Today, I am living a full and productive life. The adversity that nearly ruined me; now is an asset, from it I’ve gained a voice; from it I’ve gained purpose.

I have witnessed the shortcomings and successes of the mental health system. I’ve been both harmed and aided by those there to support my recovery.

Right from the time I was diagnosed with schizophrenia, the mental health system failed me. The psychiatrist who diagnosed me gave me a prescription, and sent me on my way. No follow up visit. No real concern for my well being.

A couple months after receiving a schizophrenia diagnosis, I attempted to take my own life. First by cutting my wrist, but after failing, I set plans to hang myself. I tied a noose and hid it away, fortunately someone found it. Fortunately, I’m still alive.
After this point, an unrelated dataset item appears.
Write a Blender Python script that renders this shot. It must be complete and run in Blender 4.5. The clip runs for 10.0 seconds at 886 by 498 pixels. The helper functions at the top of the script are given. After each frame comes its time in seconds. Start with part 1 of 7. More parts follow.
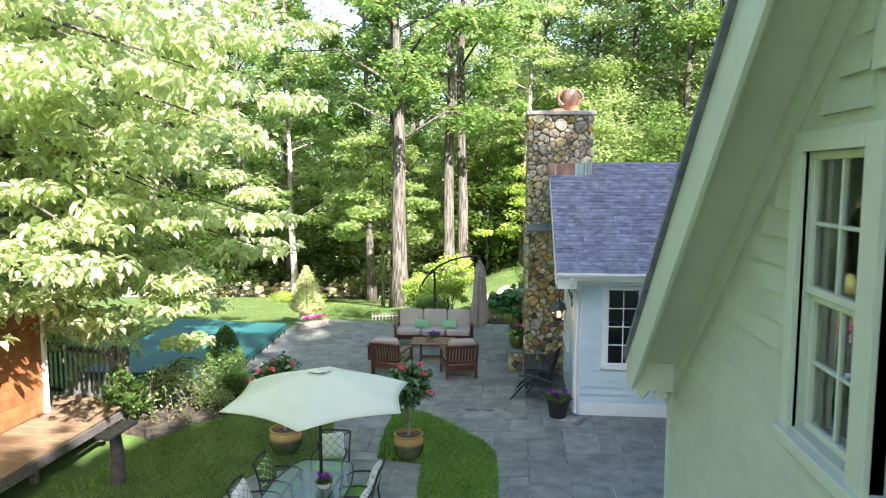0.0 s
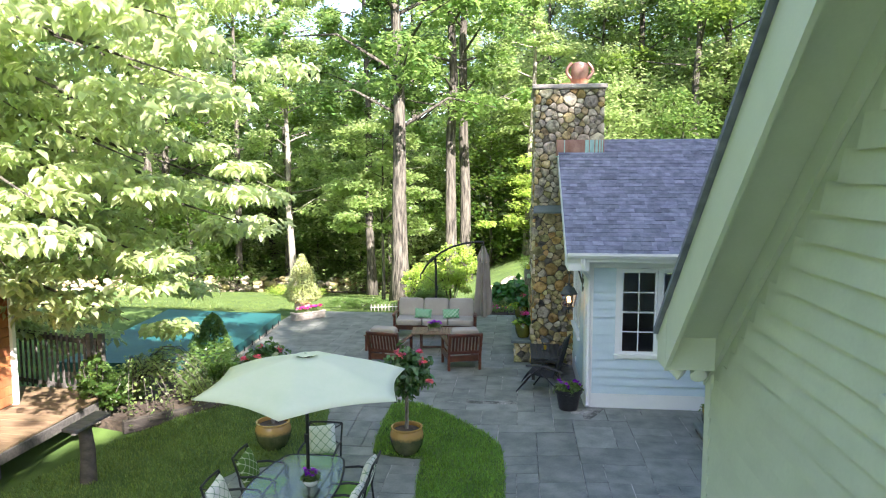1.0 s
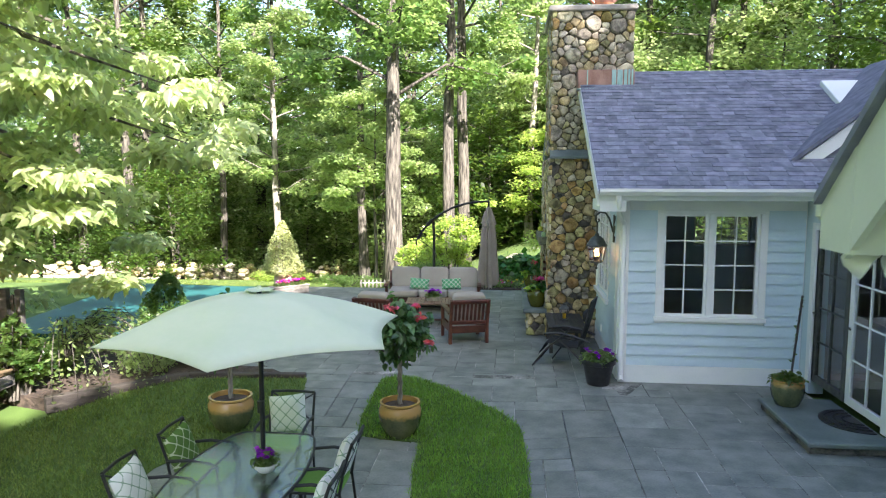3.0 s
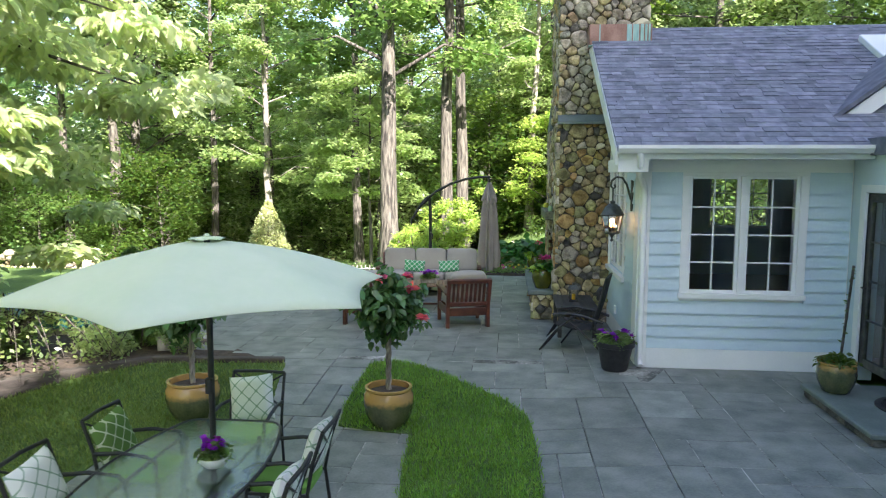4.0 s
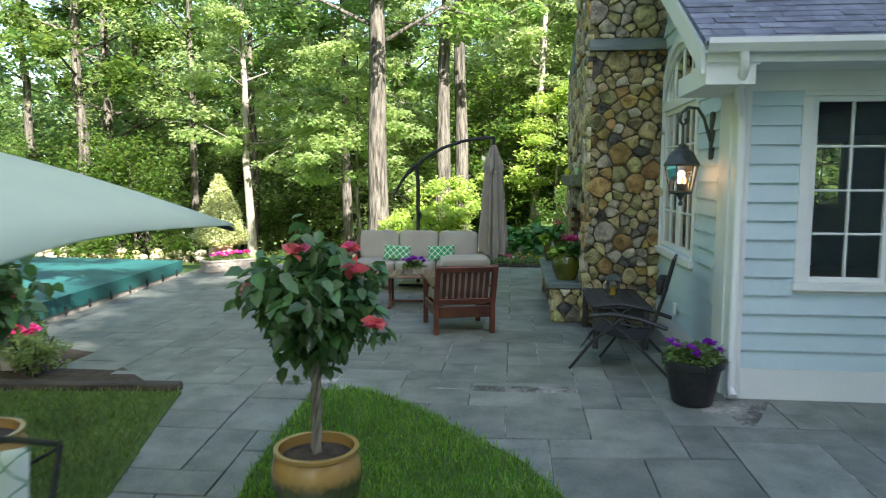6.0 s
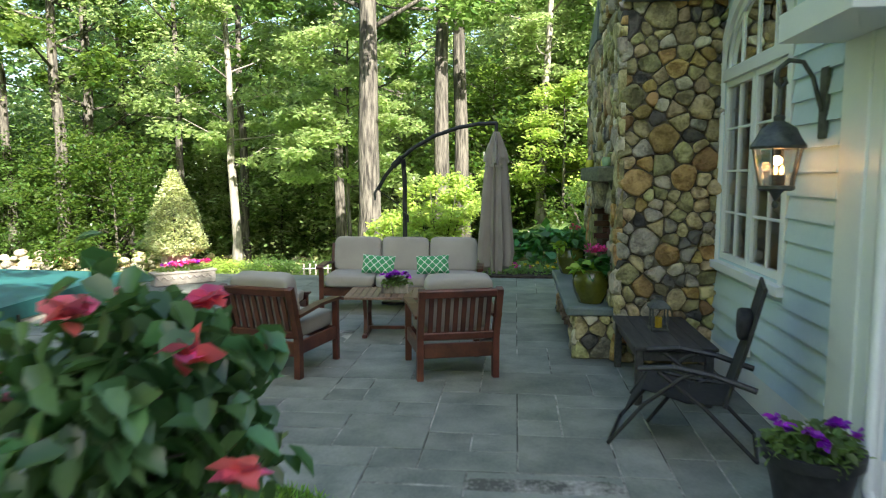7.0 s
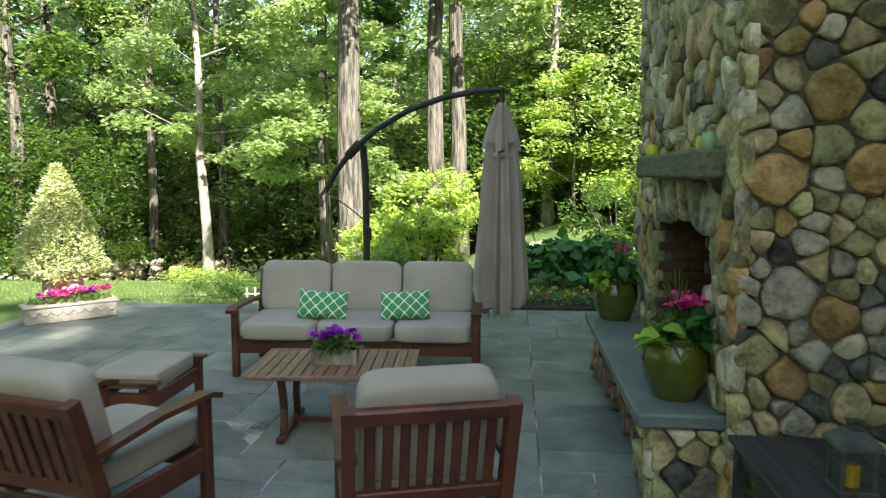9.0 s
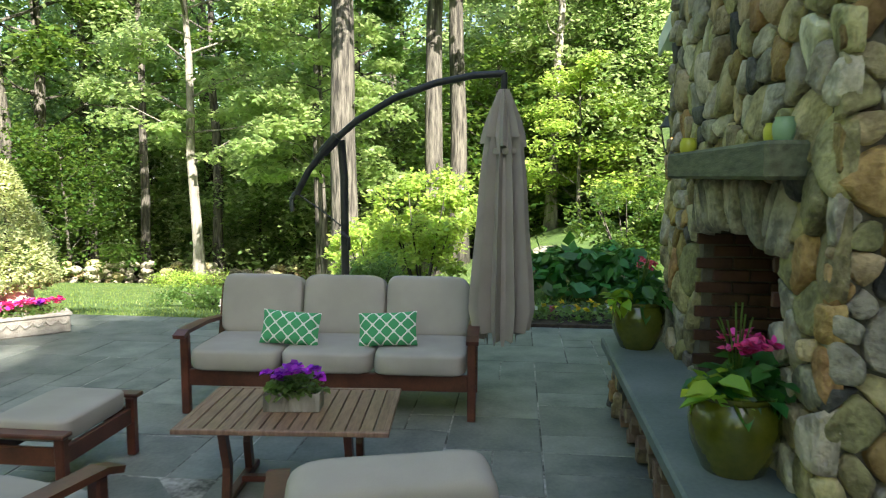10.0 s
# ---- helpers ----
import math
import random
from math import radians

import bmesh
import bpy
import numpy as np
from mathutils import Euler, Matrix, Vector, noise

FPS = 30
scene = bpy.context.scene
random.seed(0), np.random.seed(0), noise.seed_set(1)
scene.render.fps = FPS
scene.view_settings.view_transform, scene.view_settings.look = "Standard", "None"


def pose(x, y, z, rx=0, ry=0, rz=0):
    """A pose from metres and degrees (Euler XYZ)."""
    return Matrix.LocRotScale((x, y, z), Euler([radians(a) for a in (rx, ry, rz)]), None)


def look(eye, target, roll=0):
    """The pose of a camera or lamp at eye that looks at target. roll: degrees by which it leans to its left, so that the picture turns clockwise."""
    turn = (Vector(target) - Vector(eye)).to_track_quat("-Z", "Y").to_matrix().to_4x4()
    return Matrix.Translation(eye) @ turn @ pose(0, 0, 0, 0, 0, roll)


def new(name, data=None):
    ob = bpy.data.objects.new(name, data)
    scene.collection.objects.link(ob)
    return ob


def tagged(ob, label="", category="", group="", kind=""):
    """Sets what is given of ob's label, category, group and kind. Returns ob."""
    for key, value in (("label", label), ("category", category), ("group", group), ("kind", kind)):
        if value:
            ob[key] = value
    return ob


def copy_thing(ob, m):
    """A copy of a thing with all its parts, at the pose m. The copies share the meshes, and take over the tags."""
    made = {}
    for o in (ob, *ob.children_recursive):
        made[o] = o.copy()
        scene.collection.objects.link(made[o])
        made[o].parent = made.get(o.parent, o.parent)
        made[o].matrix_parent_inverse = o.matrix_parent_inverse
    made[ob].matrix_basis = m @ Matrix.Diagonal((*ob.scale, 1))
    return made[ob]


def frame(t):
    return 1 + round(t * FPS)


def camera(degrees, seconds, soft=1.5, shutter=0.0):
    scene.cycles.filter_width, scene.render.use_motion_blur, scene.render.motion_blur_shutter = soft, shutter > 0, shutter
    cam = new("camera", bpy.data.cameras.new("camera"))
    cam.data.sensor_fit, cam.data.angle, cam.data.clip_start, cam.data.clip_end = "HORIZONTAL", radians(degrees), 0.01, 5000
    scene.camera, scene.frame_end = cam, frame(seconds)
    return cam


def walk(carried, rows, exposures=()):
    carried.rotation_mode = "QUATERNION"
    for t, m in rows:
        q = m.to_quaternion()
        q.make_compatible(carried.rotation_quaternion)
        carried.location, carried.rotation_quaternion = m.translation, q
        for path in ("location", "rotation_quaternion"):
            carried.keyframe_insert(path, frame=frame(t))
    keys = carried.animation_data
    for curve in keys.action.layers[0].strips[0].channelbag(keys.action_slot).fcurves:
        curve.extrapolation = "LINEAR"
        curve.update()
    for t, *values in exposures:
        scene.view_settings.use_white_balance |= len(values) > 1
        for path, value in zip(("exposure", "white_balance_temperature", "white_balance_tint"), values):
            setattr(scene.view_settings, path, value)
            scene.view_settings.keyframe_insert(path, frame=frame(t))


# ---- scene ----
cam = camera(64.8, 10.0, soft=1.1, shutter=0.4)
PATH = [
    (0, (1.857, -13.217, 4.521), (1.649, -11.238, 4.317), 0.1),
    (0.5, (1.817, -12.766, 4.33), (1.607, -10.788, 4.124), 0.1),
    (1, (1.785, -12.31, 4.085), (1.57, -10.332, 3.878), -0.0),
    (1.5, (1.685, -11.794, 3.799), (1.476, -9.816, 3.594), 0.1),
    (2, (1.605, -11.266, 3.538), (1.399, -9.287, 3.332), 0.2),
    (2.5, (1.525, -10.72, 3.251), (1.322, -8.741, 3.048), 0.1),
    (4, (1.357, -9.035, 2.445), (1.163, -7.055, 2.237), 0.2),
    (4.5, (1.343, -8.416, 2.24), (1.145, -6.436, 2.034), 0.1),
    (5, (1.248, -7.659, 2.077), (1.063, -5.679, 1.867), 0.1),
    (5.5, (1.24, -6.831, 1.921), (1.047, -4.851, 1.712), 0.2),
    (7, (1.154, -3.803, 1.764), (0.949, -1.824, 1.553), 0.0),
    (7.5, (1.116, -2.887, 1.719), (0.911, -0.909, 1.506), -0.0),
    (8, (1.072, -2.044, 1.683), (0.868, -0.066, 1.47), 0.2),
    (8.5, (1.05, -1.323, 1.682), (0.842, 0.655, 1.47), 0.1),
    (9, (1.027, -0.686, 1.719), (0.821, 1.292, 1.506), 0.0),
    (9.5, (1.002, -0.181, 1.758), (0.799, 1.796, 1.53), 0.2),
    (10, (1.008, 0.266, 1.707), (0.798, 2.244, 1.498), 0.3),
]
walk(cam, [(t, look(eye, target, roll)) for t, eye, target, roll in PATH],
     exposures=[(0.0, 2.40, 6350, 20), (2.7, 2.40, 6350, 20), (5.0, 2.32, 6300, 16), (7.5, 2.15, 6560, 10), (10.0, 2.12, 6560, 10)])

# ---- world, sun, exposure ----
SUN_ELEV, SUN_AZ = 36.0, 148.0      # azimuth clockwise from +y
world = bpy.data.worlds.new("sky_world")
scene.world = world
world.use_nodes = True
wn = world.node_tree.nodes
sky = wn.new("ShaderNodeTexSky")
sky.sky_type = "NISHITA"
sky.sun_disc = False
sky.sun_elevation = radians(SUN_ELEV)
sky.sun_rotation = radians(SUN_AZ)
sky.air_density, sky.dust_density, sky.ozone_density = 1.0, 1.5, 1.0
wn["Background"].inputs["Strength"].default_value = 0.098
world.node_tree.links.new(sky.outputs[0], wn["Background"].inputs["Color"])
sun = new("sun", bpy.data.lights.new("sun", "SUN"))
sun.data.energy, sun.data.angle, sun.data.color = 5.0, radians(0.6), (1.0, 0.955, 0.87)
sun_dir = Vector((math.sin(radians(SUN_AZ)) * math.cos(radians(SUN_ELEV)), math.cos(radians(SUN_AZ)) * math.cos(radians(SUN_ELEV)), math.sin(radians(SUN_ELEV))))
sun.matrix_world = look(sun_dir * 60, (0, 0, 0))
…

A doctor I spoke to assumed, like many would, that I had attempted this suicide due to emotional distress.

However, the real reason I attempted to take my life was not emotional. It was based in fear, in paranoid delusion. I believed that people intended to do me serious harm. I believed that suicide was a way out. But my doctor didn’t question his assumptions. If he had, he and I could have done real work to resolve the distress that plagued me.

Resolution to my confused state of mind did not come until I began working with peer specialists. Peer specialists are people who have faced the challenges of mental illness, have recovered, and support others who are afflicted with mental disease.

It was four and a half years after receiving a schizophrenia diagnosis before I met my first peer specialist. No one in that time really understood me. They medicated me, and even impacted me so that I may get better.

But there is no college degree that will help you understand a person suffering from mental illness as much as you would from having been there yourself.

Our mental health system is currently housing too many people in jails and psychiatric hospitals. I can say from experience that this is because we are too reactive in treating mental illness.

The current system of mental healthcare, does not adequately address mental health challenges until there is an impending danger, or legal entanglement. Then the treatments administered are generally an imposition, and sometimes harmful.

We must aggressively utilize peers to both educate and support those diagnosed with mental illnesses. We must end the era of a repressive mental health system that stigmatizes and marginalizes those who it is there to heal.